David Walsh

Personal information
- Full name: David Walsh
- Born: 6 September 1970 (age 54) Wollongong, New South Wales, Australia

Playing information
- Position: Prop
Club
| Years | Team | Pld | T | G | FG | P |
| 1990–98 | Illawarra Steelers | 114 | 6 | 0 | 0 | 24 |
- Source: As of 10 June 2019

= David Walsh (rugby league) =

Australian rugby league footballer

David Walsh (born 6 September 1970) is an Australian former professional rugby league footballer who played in the 1990s. He played his entire career for the Illawarra Steelers in the New South Wales Rugby League (NSWRL) competition.

==Playing career==
Walsh made his first grade debut for Illawarra against Eastern Suburbs in Round 16 1990 at Henson Park in front of 2600 spectators.

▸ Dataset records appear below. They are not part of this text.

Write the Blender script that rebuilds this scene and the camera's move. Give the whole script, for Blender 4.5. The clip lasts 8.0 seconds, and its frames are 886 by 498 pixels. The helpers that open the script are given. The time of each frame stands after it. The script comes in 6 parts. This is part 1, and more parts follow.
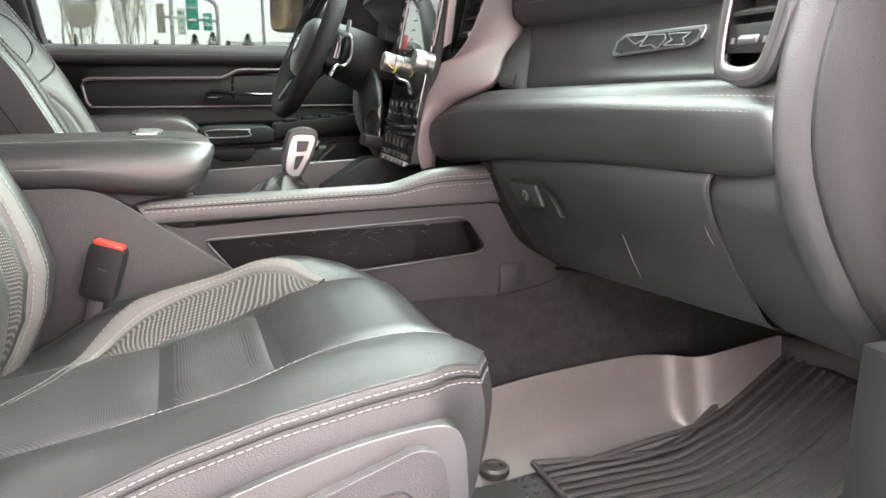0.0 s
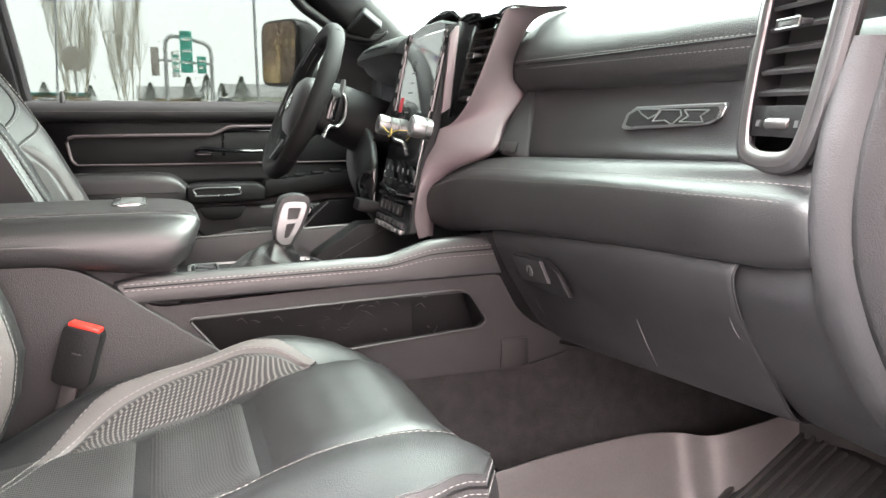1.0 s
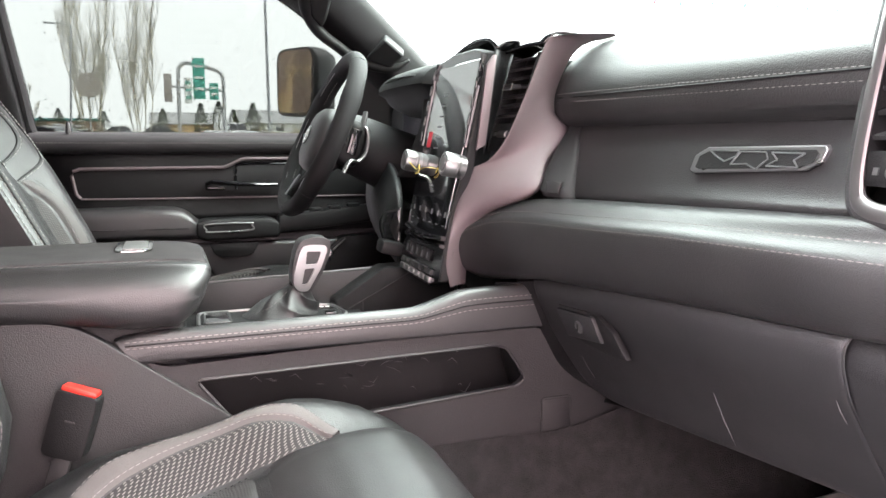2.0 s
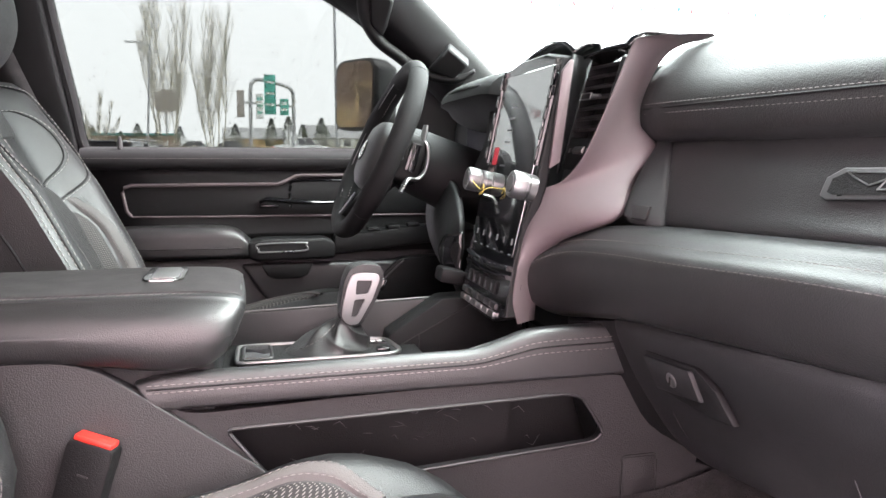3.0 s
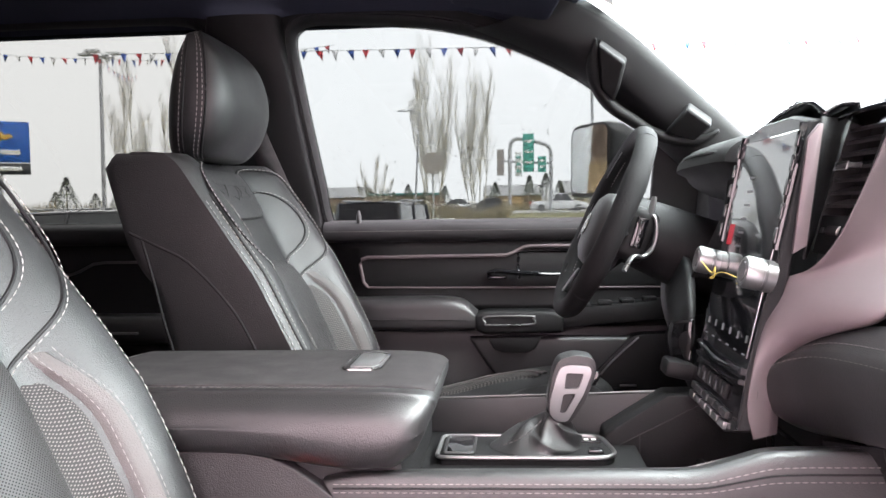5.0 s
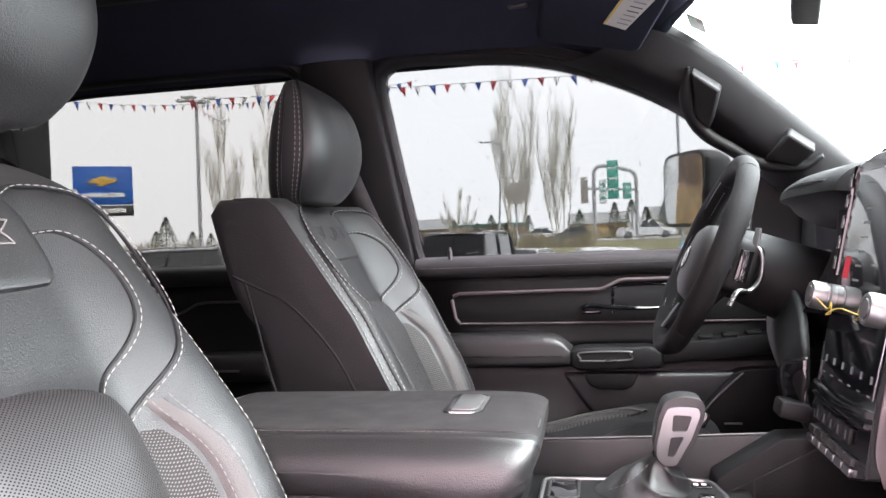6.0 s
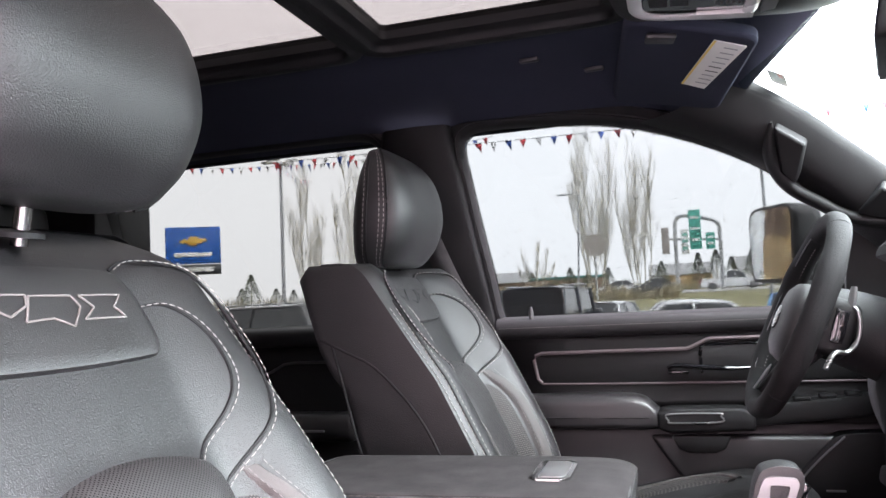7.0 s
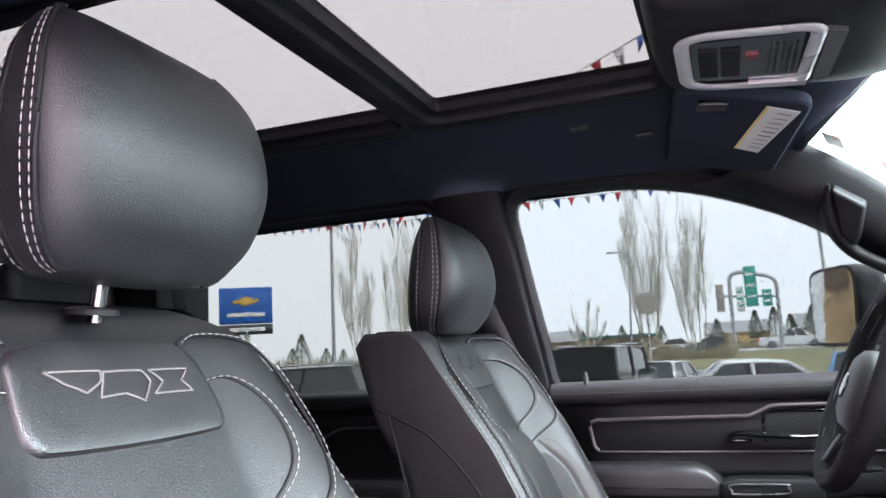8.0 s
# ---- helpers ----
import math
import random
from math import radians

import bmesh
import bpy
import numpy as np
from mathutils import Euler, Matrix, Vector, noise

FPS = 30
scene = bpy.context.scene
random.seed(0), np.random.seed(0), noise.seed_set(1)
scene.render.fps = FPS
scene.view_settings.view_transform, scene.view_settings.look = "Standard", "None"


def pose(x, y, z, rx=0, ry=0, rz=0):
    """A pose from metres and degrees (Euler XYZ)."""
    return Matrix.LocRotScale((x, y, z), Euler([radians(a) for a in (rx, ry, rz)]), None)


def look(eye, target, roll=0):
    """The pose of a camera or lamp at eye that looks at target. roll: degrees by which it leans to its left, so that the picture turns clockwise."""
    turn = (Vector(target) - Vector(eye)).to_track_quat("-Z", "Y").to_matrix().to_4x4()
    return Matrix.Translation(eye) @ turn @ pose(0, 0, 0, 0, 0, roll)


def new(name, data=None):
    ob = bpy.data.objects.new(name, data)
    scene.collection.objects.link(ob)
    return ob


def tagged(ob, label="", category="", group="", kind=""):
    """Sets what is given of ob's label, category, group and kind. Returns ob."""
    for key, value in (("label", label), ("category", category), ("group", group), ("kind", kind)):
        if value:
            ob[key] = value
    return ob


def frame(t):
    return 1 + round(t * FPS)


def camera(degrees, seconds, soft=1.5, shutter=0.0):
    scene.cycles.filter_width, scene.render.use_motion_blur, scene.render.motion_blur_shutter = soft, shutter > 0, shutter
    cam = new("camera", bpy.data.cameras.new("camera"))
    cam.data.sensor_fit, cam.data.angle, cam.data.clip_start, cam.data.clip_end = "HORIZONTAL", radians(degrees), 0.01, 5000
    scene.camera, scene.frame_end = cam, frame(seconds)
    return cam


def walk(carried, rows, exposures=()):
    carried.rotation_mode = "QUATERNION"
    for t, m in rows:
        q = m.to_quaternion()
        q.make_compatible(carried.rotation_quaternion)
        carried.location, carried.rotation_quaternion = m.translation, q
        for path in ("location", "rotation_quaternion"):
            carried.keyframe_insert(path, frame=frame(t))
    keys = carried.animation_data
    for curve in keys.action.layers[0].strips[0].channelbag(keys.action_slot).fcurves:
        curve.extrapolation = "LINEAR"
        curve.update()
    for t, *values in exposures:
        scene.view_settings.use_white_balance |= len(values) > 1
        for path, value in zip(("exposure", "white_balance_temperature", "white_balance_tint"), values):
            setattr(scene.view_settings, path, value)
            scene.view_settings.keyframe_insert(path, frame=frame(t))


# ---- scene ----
cam = camera(60.5, 8.0)
PATH = [
    (0, (0.036, -1.356, 1.462), (0.735, 0.626, 0.964), 0.1),
    (0.5, (0.042, -1.324, 1.481), (0.756, 0.666, 1.036), 0.1),
    (1, (0.051, -1.281, 1.501), (0.779, 0.715, 1.114), 0.1),
    (1.2, (0.055, -1.263, 1.505), (0.786, 0.735, 1.135), 0.1),
    (2.3, (0.056, -1.115, 1.517), (0.738, 0.912, 1.214), 0.4),
    (2.5, (0.062, -1.089, 1.517), (0.713, 0.947, 1.22), 0.4),
    (3, (0.098, -1.026, 1.518), (0.634, 1.048, 1.242), 0.3),
    (3.5, (0.138, -0.976, 1.526), (0.53, 1.132, 1.271), 0.1),
    (4, (0.16, -0.949, 1.533), (0.379, 1.187, 1.31), -0.2),
    (4.5, (0.168, -0.944, 1.545), (0.214, 1.208, 1.355), -0.8),
    (4.7, (0.172, -0.948, 1.548), (0.118, 1.206, 1.39), -0.8),
    (6, (0.153, -0.946, 1.565), (-0.259, 1.174, 1.54), -2.3),
    (6.5, (0.151, -0.954, 1.571), (-0.375, 1.141, 1.622), -2.7),
    (7, (0.151, -0.963, 1.58), (-0.467, 1.102, 1.718), -3.0),
    (7.5, (0.147, -0.97, 1.586), (-0.539, 1.065, 1.813), -3.1),
    (8, (0.147, -0.977, 1.594), (-0.588, 1.031, 1.905), -3.1),
]
EXPOSURES = [(0.0, 5.06, 6600, 9), (2.5, 4.93, 6500, 20), (4.5, 4.86, 6420, 23), (6.5, 4.88, 6380, 28), (8.0, 4.83, 5970, 22)]
walk(cam, [(t, look(eye, target, roll)) for t, eye, target, roll in PATH], EXPOSURES)

# ---- light: bright overcast sky, a wide soft sun high above ----
world = bpy.data.worlds.new("overcast_sky")
scene.world = world
world.use_nodes = True
wn, wl = world.node_tree.nodes, world.node_tree.links
sky = wn.new("ShaderNodeTexSky")
sky.sky_type, sky.sun_disc = 'NISHITA', False
sky.sun_elevation, sky.sun_rotation = radians(45), radians(105)
sky.air_density, sky.dust_density, sky.ozone_density = 1.0, 6.0, 1.0
grey = wn.new("ShaderNodeHueSaturation")
grey.inputs["Saturation"].default_value = 0.10
wl.new(sky.outputs[0], grey.inputs["Color"])
cloud = wn.new("ShaderNodeMix")
cloud.data_type = 'RGBA'
cloud.inputs["Factor"].default_value = 0.7
cloud.inputs["B"].default_value = (19.0, 19.4, 19.4, 1)
wl.new(grey.outputs[0], cloud.inputs["A"])
wl.new(cloud.outputs["Result"], wn["Background"].inputs["Color"])
wn["Background"].inputs["Strength"].default_value = 0.12

sun = new("sun", bpy.data.lights.new("sun", 'SUN'))
sun.data.energy, sun.data.angle, sun.data.color = 1.2, radians(60), (1.0, 0.97, 0.93)
sun.matrix_world = look((3.4, -0.8, 4.0), (0, 0, 0))

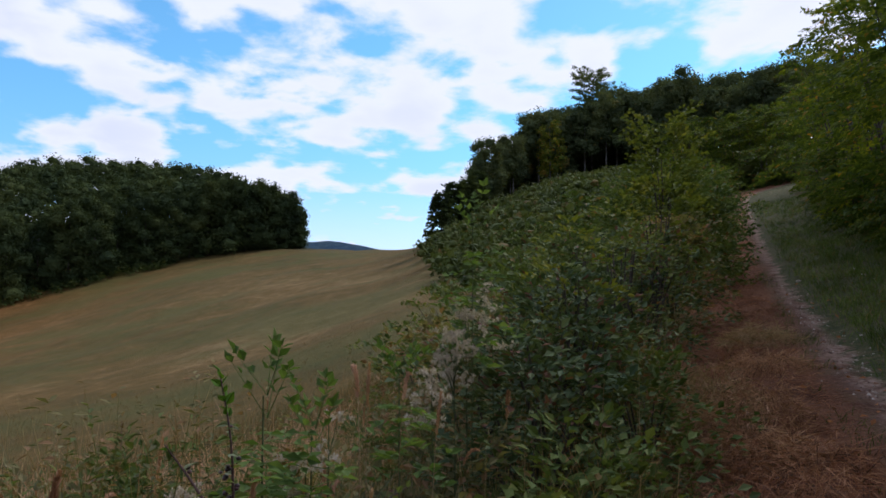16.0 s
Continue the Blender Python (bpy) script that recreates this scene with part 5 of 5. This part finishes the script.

In 1992, Walsh played 22 games for Illawarra as the club made their first ever finals appearance. Walsh played in all of the club's finals matches including their 4-0 defeat against St George in the preliminary final. The loss was hard to take for Illawarra as they had beaten St George 18-16 just two weeks earlier in the qualifying final. Illawarra did finish the season with a trophy however as they defeated the Brisbane Broncos 4-2 in the Tooheys Challenge Cup which was a pre-season tournament that started before the commencement of the official competition.

Walsh played with Illawarra until the end of 1998 which would prove to be their final season in the top grade. Walsh played in the club's final ever game against Canterbury-Bankstown in Round 24 1998 which ended in a 25-24 loss. Shortly afterwards it was announced that Illawarra were to form a joint venture with St George but Walsh was one of the players not offered a contract to play with the new team.

==Post playing==
In 2008, Walsh coached the Shellharbour City Dragons who were formerly known as the Shellharbour City Marlins.